The number of people handling 999 calls at Dundee’s police control room at New Year was half the number recommended by the force during busy periods leading to major safety fears for officers.
An email seen by The Courier reveals serious concerns were raised that emergency attempts to contact the force could go unanswered, with just seven call dispatchers and two supervisors on duty over New Year.
Guidelines for minimum staffing levels for busy periods like weekends are 16 call handlers or dispatchers, plus supervisors. The correspondence said staff were working at around half Police Scotland minimum prescribed safe level.
Superintendent Craig Naylor insisted “no risks” to staff or the public came about as a result of the shortages.

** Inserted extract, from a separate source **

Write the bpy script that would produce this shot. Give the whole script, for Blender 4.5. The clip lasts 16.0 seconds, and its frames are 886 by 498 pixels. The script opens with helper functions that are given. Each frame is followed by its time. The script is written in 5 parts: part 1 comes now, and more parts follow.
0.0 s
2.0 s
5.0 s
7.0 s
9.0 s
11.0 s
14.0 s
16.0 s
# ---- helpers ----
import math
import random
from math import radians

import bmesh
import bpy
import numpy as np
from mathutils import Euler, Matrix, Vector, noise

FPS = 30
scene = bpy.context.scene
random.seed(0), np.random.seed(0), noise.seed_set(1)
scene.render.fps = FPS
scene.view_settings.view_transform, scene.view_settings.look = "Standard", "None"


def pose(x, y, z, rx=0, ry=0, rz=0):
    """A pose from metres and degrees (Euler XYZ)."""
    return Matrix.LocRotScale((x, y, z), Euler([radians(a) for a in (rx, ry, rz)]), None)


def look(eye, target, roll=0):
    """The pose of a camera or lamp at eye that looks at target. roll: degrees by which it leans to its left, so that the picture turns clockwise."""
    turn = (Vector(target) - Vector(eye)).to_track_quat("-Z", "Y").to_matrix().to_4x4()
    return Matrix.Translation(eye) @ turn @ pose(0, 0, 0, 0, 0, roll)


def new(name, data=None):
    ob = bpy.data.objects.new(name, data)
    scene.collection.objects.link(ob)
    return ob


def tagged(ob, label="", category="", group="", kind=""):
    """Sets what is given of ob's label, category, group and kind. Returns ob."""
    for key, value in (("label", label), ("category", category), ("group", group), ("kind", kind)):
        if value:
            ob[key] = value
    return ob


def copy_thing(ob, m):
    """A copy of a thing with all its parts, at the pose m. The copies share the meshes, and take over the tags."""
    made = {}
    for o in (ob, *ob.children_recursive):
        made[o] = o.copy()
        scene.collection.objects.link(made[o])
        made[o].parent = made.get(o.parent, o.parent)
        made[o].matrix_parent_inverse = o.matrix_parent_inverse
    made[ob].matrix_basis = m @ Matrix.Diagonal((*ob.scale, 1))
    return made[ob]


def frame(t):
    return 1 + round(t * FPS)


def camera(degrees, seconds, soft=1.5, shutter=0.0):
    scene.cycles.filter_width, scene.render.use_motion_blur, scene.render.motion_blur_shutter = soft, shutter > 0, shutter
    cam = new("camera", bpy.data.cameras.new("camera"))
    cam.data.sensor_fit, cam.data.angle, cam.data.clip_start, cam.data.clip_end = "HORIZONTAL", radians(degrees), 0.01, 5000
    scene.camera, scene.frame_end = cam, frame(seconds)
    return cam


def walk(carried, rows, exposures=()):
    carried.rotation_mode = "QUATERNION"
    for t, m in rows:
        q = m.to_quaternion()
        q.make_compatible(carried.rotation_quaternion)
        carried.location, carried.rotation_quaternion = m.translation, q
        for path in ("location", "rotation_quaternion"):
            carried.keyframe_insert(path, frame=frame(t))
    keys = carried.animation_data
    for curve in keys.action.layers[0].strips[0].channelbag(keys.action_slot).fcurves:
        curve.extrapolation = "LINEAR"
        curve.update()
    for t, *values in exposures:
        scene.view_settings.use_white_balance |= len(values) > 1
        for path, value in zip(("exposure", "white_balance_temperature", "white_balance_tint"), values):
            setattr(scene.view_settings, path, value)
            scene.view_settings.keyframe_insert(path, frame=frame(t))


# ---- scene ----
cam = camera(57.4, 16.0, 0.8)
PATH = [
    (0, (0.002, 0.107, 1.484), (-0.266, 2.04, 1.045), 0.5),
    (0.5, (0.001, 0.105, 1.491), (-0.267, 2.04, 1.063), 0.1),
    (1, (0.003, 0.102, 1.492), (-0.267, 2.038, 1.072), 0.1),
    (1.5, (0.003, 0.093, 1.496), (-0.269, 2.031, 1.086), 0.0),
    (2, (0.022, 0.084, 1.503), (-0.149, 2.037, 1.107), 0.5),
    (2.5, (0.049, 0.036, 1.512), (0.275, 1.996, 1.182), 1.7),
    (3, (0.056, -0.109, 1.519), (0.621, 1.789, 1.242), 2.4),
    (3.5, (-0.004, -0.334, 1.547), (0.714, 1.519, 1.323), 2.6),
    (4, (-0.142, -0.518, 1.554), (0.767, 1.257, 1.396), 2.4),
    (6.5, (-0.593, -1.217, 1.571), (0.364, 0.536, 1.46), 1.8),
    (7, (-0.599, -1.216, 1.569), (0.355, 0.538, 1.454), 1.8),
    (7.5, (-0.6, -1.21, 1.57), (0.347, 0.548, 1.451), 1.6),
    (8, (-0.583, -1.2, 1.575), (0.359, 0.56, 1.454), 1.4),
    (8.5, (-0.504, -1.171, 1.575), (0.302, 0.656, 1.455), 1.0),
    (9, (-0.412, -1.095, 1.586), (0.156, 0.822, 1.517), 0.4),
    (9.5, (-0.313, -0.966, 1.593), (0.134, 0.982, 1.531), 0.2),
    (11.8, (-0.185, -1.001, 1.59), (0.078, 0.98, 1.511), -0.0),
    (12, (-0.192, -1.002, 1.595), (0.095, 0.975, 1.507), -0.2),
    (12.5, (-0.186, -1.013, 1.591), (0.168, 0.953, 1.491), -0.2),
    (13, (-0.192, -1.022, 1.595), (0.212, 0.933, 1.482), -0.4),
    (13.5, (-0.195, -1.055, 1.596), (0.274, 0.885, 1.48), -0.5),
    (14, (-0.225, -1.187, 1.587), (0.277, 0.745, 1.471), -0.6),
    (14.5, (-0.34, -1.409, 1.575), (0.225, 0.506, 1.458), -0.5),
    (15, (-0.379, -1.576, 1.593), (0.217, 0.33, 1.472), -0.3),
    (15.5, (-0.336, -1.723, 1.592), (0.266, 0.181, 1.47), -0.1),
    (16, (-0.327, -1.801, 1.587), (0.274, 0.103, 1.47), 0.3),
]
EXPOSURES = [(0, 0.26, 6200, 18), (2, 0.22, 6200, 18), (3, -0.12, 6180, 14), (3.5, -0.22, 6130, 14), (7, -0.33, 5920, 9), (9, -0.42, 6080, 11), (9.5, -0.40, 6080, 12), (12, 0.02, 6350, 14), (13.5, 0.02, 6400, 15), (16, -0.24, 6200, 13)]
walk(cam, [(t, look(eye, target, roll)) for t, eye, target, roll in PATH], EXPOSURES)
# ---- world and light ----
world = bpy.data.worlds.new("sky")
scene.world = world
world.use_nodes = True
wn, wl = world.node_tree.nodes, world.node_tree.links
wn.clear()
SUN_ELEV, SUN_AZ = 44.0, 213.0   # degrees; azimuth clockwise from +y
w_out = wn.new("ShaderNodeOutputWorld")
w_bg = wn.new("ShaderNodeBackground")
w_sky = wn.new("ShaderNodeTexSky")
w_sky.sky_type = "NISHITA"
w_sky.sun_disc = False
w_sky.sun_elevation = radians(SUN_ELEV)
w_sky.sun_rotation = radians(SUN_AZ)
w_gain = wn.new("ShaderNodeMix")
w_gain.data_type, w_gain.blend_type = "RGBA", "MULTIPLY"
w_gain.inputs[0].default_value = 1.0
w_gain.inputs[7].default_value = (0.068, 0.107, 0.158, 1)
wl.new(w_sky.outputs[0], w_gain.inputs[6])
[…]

The email, sent to a number of senior officers, said: “Having spoken to Team 2, who were night shift last year, they confirm that there were insufficient staff numbers to cope with the volume of calls. We are currently sitting with 2 x dispatchers less than they had last year.”

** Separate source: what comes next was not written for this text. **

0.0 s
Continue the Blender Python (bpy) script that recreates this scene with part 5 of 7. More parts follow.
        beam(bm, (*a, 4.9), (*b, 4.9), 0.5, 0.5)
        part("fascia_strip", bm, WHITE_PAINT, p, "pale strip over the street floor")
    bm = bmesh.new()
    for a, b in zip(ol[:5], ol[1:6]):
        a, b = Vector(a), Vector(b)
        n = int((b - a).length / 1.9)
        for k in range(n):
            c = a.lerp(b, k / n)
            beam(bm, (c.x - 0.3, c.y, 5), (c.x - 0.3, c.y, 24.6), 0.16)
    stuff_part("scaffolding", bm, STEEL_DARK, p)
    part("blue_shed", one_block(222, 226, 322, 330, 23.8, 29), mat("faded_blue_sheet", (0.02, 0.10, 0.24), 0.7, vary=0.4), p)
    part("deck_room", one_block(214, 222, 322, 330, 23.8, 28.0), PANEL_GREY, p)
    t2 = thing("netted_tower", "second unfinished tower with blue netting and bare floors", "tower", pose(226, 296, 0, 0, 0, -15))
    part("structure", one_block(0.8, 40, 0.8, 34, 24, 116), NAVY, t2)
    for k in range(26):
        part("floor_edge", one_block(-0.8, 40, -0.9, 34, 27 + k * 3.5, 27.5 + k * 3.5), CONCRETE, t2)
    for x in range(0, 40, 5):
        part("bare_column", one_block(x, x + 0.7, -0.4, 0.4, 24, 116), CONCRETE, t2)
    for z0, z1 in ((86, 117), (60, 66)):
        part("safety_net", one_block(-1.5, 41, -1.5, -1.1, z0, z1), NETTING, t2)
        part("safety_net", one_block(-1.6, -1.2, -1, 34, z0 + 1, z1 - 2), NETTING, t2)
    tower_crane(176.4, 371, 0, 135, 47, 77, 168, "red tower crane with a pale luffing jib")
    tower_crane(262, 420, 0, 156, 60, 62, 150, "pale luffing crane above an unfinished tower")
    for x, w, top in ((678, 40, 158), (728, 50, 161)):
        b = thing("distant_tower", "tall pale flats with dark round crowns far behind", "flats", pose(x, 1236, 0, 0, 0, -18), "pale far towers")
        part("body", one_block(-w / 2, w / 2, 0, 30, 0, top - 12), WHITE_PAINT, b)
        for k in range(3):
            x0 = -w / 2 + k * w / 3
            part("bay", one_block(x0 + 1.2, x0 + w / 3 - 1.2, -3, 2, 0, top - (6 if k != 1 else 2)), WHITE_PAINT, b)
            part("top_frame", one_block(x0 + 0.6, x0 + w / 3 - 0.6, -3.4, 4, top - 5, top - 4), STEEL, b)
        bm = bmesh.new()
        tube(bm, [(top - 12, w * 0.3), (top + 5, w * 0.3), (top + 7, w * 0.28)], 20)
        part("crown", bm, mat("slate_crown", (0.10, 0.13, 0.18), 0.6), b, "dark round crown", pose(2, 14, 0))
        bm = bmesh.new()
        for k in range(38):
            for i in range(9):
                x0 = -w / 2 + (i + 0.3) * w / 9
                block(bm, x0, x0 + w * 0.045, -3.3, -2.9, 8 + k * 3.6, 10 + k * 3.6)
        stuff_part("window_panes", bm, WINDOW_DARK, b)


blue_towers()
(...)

It added: “This creates a workplace which is unsafe, not only because it creates a potential risk to operation officers by reducing the ACR support available but it creates a workplace where the workload on each member of staff is potentially doubled.”

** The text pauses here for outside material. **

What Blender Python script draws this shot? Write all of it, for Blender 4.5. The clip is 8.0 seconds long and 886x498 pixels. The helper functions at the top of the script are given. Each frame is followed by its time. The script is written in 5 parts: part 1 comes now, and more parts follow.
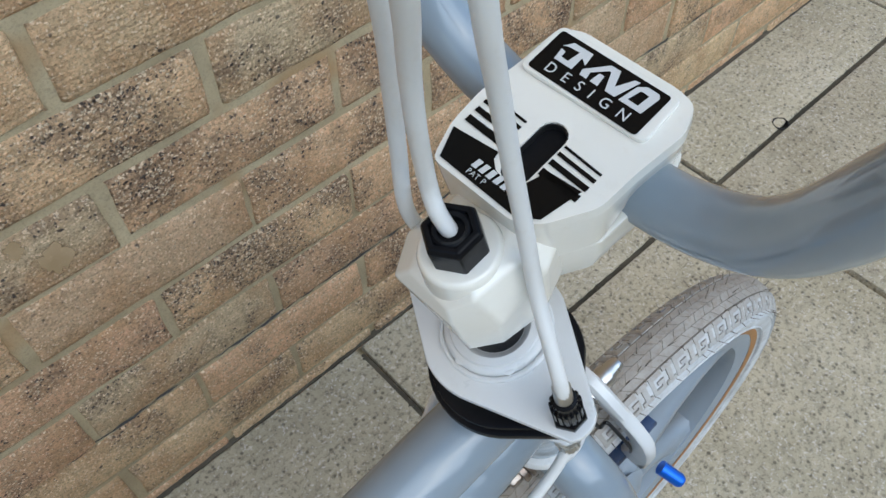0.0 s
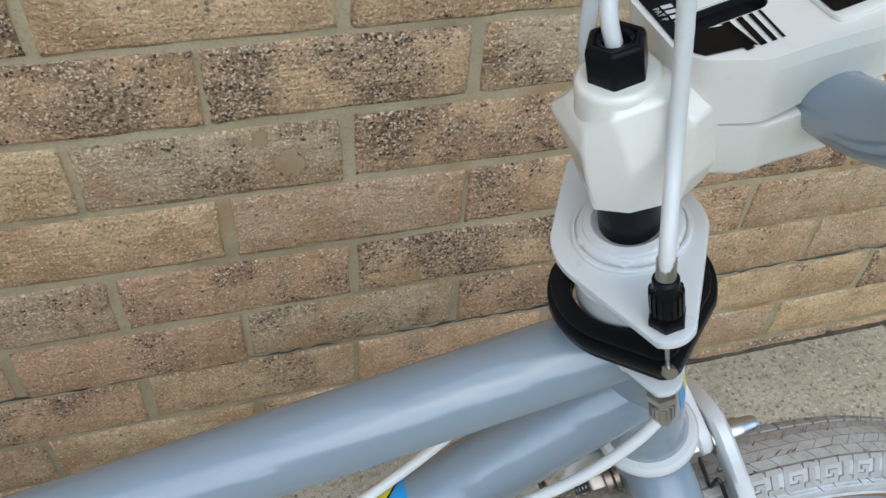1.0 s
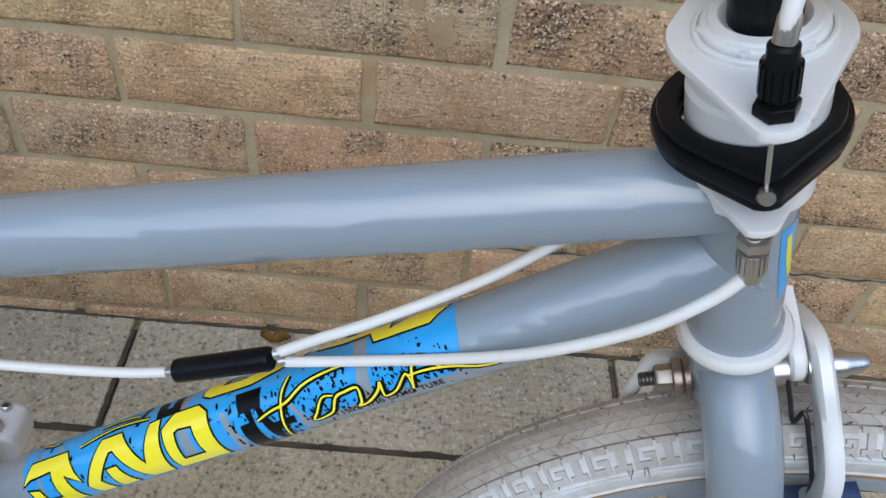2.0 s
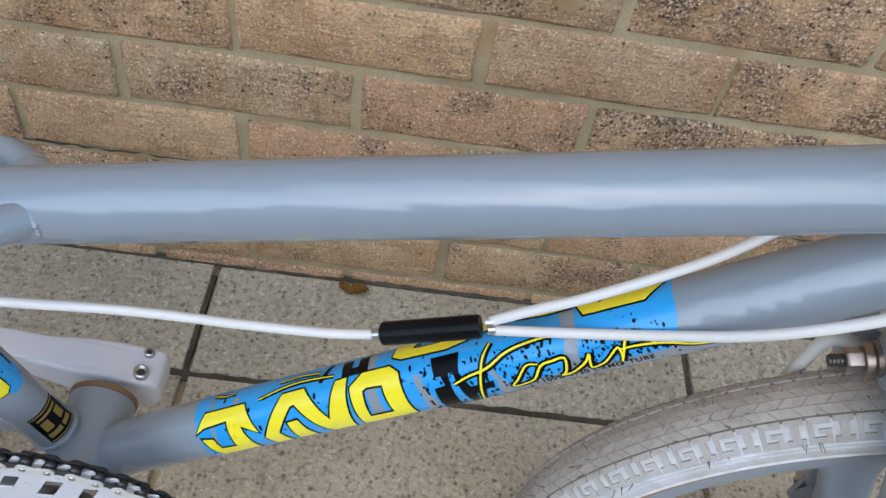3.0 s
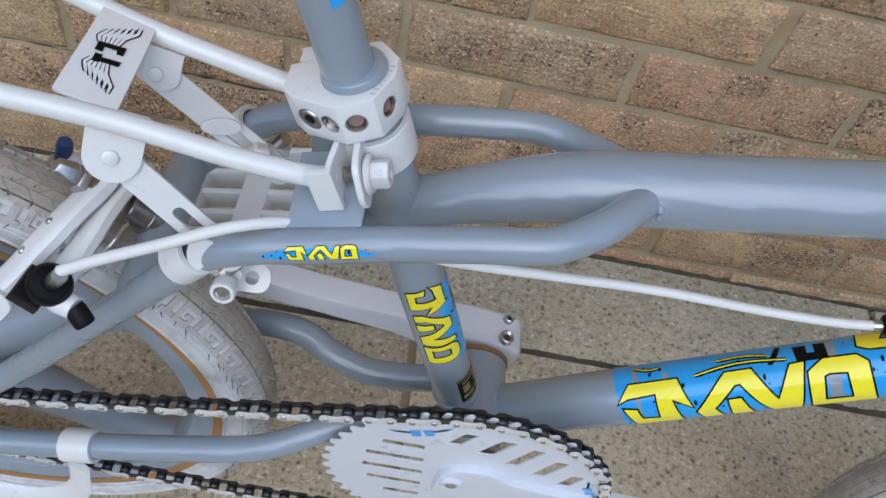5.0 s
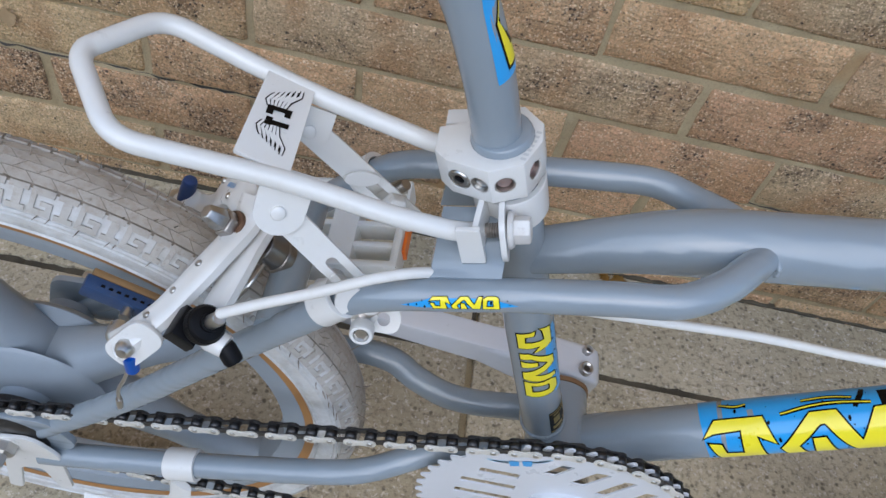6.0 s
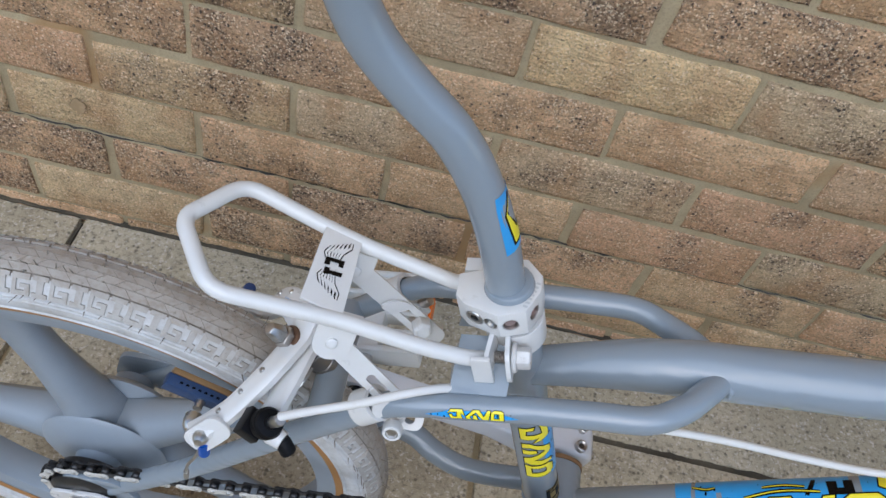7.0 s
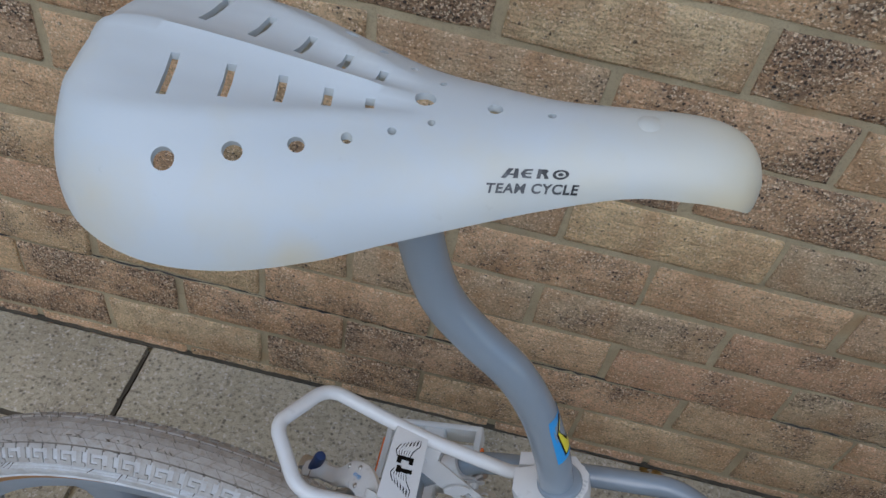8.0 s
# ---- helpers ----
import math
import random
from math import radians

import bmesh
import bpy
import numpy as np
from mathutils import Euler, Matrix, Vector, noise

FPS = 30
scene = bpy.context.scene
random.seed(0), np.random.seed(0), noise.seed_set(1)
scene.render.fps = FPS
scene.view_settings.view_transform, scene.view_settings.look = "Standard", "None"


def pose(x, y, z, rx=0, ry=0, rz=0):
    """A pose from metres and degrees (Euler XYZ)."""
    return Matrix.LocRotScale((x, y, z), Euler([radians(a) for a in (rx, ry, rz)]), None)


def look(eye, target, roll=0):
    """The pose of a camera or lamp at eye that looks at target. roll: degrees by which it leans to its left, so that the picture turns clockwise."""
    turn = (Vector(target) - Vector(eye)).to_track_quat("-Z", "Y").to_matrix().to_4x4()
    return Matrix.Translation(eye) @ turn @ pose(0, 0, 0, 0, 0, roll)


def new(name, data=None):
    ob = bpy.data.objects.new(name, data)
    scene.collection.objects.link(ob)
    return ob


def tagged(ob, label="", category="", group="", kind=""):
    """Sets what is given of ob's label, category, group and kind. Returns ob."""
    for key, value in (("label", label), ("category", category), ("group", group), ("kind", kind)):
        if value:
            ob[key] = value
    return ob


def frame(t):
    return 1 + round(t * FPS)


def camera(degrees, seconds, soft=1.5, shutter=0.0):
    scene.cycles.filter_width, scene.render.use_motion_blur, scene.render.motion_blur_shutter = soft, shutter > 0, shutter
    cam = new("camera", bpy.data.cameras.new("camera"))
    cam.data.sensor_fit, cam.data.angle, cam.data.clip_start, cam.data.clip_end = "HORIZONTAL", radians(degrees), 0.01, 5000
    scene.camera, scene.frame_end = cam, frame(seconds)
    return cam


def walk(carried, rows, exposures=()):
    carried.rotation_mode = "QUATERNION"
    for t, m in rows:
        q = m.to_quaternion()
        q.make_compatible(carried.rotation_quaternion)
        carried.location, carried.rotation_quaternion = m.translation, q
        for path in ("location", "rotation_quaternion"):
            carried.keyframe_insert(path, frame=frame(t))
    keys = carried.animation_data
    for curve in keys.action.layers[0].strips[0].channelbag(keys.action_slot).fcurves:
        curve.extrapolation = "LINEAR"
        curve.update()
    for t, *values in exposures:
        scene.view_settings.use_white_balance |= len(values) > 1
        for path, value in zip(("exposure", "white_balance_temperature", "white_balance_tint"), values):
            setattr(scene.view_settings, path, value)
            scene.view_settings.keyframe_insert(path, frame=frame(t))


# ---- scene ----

In an emailed reply, Chief Superintendent Val Thomson admitted she was “aware that there have been difficulties in staffing levels in Dundee for some time” but said seven people had been offered jobs to address the shortfall.
Mr Naylor told The Courier: “The levels of staff in Dundee over Hogmanay were very similar to previous years and I am content that, while they were busy, there were no risks to those staff or to the public.”
A Scottish Government spokeswoman said: “Officer and staff resourcing levels are matters for Police Scotland.
“However, since 2007, this Government has provided 1,000 extra police officers helping to keep communities safe across Scotland.
“The Scottish Government is also committed to no compulsory redundancies for public sector staff.”